*Written request*: Output only the lines running from the line bearing "turn = (Vector(target)" through the line bearing "what is given", character for character.
:::::
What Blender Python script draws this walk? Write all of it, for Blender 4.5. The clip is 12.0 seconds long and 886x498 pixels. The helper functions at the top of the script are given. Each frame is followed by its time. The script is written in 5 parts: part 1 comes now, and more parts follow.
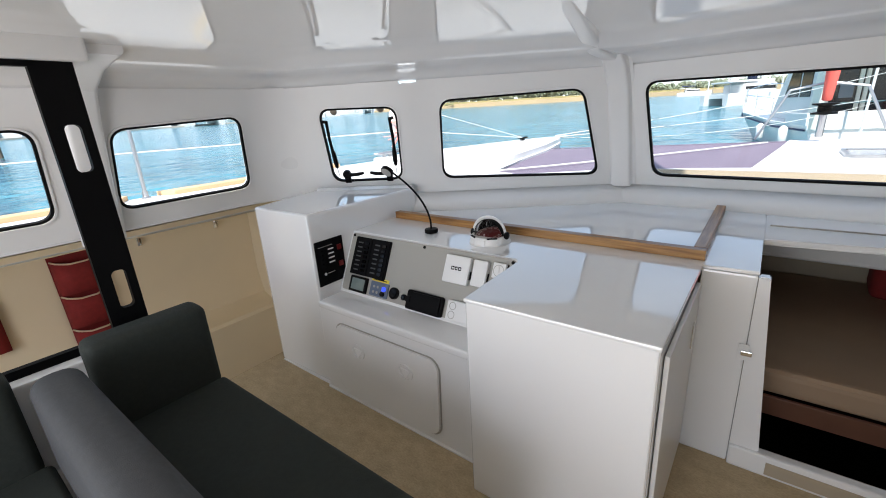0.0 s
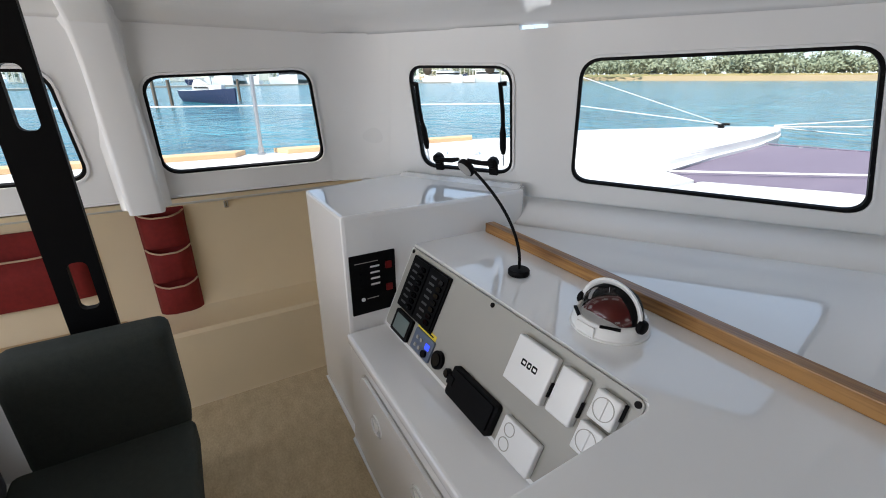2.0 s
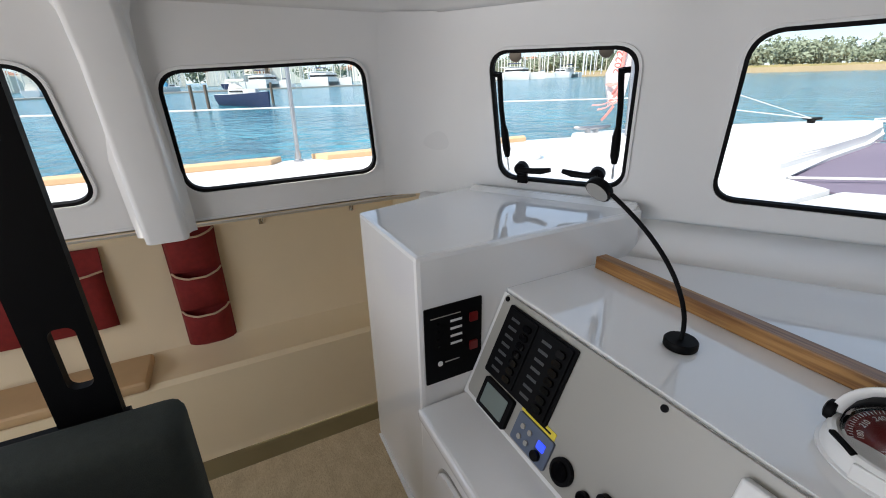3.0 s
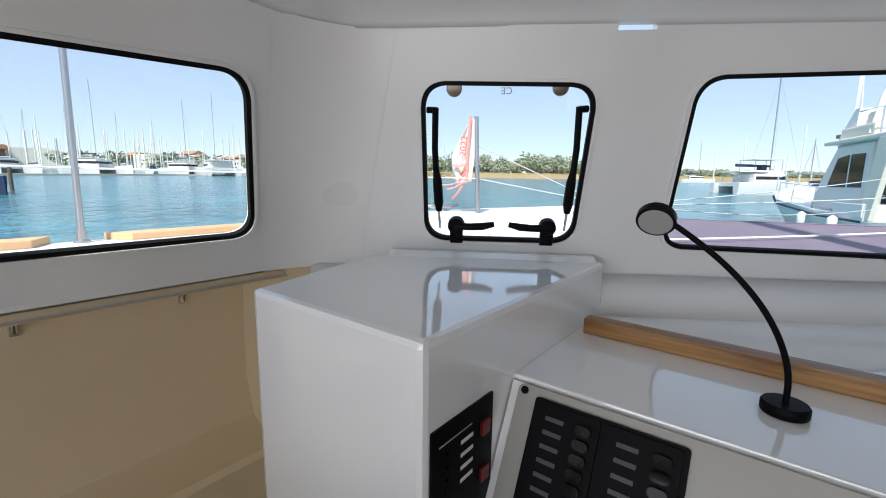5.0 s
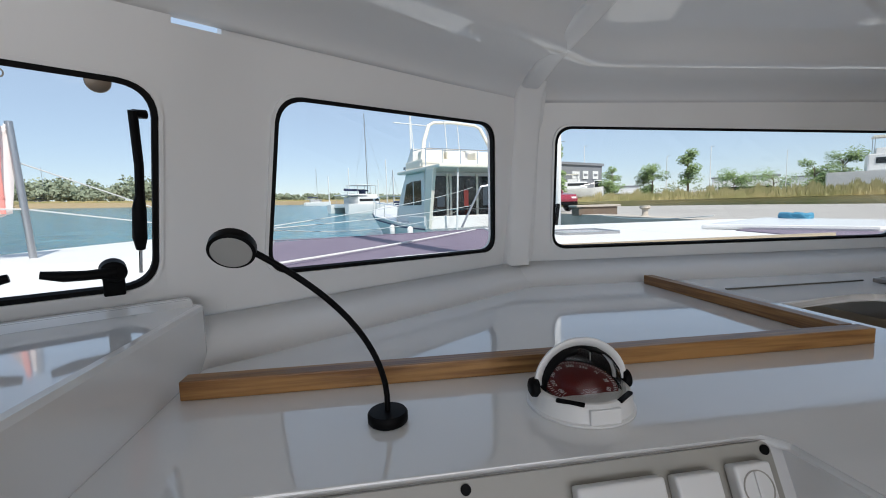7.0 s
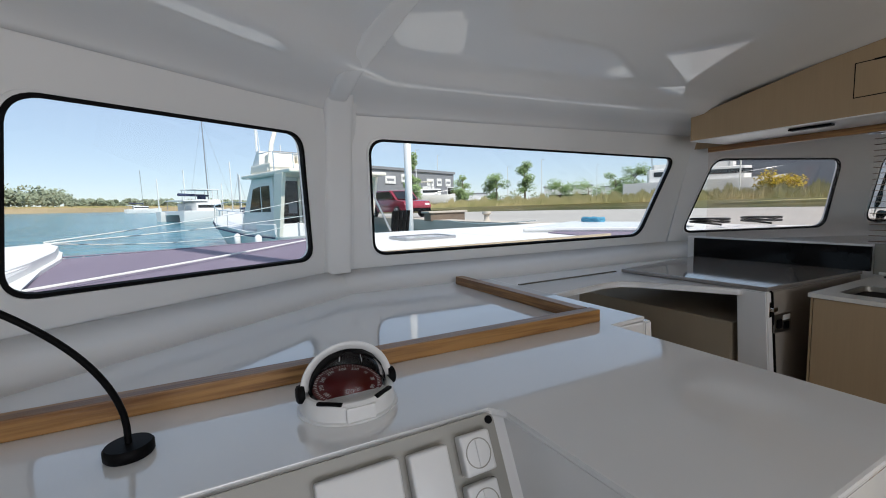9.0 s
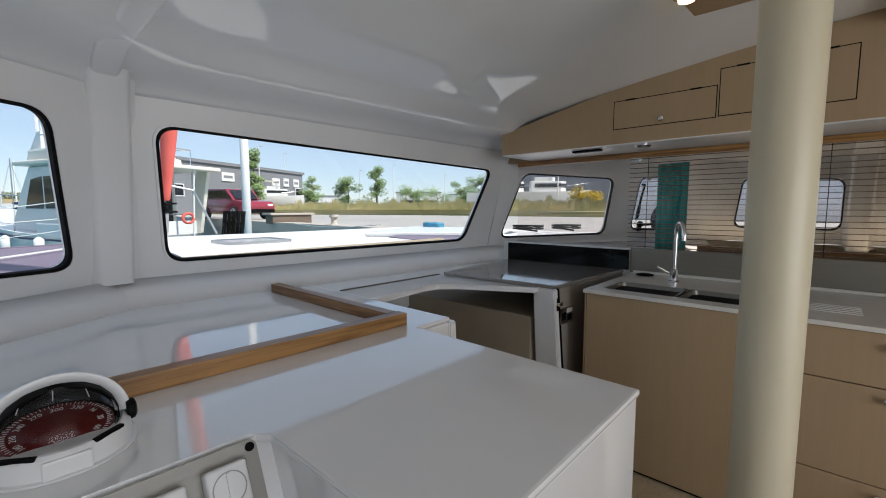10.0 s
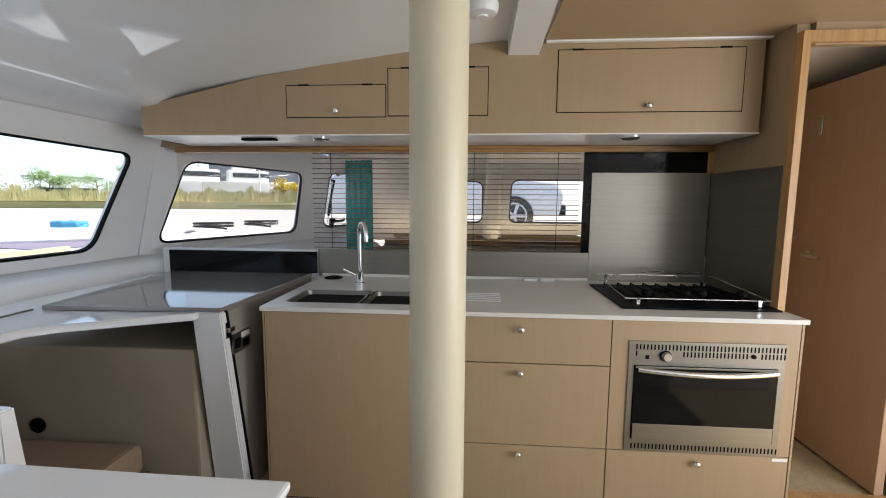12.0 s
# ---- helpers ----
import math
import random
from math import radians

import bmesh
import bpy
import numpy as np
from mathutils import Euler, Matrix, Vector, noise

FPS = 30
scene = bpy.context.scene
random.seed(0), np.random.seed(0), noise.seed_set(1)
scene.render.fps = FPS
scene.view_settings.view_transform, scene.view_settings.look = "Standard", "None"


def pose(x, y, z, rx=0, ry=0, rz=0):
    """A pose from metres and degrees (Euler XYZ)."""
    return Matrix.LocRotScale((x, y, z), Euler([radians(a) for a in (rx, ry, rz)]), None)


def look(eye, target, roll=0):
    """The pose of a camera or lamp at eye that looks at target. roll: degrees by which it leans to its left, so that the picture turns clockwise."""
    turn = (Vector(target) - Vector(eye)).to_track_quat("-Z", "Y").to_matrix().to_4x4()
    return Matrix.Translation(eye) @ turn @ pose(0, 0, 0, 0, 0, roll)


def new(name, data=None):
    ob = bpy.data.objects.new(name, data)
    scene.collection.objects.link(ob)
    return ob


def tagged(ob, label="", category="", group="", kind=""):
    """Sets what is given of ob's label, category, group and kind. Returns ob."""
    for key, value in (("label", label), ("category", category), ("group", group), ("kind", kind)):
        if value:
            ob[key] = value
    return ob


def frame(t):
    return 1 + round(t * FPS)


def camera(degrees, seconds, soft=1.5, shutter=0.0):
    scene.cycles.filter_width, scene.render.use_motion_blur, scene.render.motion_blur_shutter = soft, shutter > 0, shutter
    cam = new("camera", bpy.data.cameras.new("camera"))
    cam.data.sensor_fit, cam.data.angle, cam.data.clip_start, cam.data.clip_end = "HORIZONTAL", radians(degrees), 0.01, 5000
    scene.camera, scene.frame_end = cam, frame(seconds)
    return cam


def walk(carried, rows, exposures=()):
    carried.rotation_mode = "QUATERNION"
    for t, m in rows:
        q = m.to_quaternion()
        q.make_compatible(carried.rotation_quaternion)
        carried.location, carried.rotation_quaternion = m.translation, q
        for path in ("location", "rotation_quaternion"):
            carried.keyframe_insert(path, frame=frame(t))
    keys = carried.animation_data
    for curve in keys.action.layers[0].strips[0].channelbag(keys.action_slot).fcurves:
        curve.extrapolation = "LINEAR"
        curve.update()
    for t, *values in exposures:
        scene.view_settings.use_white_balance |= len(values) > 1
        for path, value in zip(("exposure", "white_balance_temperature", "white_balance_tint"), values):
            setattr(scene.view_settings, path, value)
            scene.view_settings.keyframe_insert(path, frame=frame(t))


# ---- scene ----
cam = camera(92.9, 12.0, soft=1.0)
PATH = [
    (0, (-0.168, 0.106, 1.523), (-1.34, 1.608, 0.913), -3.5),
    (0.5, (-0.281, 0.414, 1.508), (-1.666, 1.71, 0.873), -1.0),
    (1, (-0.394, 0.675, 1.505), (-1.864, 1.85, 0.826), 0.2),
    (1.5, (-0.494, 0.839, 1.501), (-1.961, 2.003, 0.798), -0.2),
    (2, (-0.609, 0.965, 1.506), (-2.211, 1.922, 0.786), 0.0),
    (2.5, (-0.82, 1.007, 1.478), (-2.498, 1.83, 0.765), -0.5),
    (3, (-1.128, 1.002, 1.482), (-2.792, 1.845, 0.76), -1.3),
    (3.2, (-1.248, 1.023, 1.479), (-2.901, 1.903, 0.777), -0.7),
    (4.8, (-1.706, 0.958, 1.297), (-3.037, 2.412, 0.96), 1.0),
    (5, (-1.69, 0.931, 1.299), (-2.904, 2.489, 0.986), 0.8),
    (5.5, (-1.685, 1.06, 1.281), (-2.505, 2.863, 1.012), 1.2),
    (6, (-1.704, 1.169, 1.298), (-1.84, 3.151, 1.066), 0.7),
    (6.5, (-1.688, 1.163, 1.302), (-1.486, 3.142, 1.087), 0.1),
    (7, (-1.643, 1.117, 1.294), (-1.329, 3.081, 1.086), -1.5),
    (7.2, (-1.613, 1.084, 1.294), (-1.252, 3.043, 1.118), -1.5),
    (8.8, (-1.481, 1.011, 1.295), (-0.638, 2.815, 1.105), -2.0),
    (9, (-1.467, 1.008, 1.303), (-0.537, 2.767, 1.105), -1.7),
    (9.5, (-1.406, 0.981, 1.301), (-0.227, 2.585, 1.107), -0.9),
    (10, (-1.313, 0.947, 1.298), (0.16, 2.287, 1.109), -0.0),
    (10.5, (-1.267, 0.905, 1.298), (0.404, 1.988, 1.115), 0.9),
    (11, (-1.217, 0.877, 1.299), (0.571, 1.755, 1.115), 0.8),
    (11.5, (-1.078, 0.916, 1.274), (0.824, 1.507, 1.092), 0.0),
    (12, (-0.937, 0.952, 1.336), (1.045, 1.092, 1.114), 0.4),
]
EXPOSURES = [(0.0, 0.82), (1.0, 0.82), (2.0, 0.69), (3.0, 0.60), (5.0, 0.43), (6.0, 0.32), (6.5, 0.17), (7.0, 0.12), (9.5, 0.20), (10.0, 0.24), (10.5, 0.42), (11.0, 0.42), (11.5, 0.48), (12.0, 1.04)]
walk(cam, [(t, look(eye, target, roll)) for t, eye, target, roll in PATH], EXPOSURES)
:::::
*Exercise result*:
    turn = (Vector(target) - Vector(eye)).to_track_quat("-Z", "Y").to_matrix().to_4x4()
    return Matrix.Translation(eye) @ turn @ pose(0, 0, 0, 0, 0, roll)


def new(name, data=None):
    ob = bpy.data.objects.new(name, data)
    scene.collection.objects.link(ob)
    return ob


def tagged(ob, label="", category="", group="", kind=""):
    """Sets what is given of ob's label, category, group and kind. Returns ob."""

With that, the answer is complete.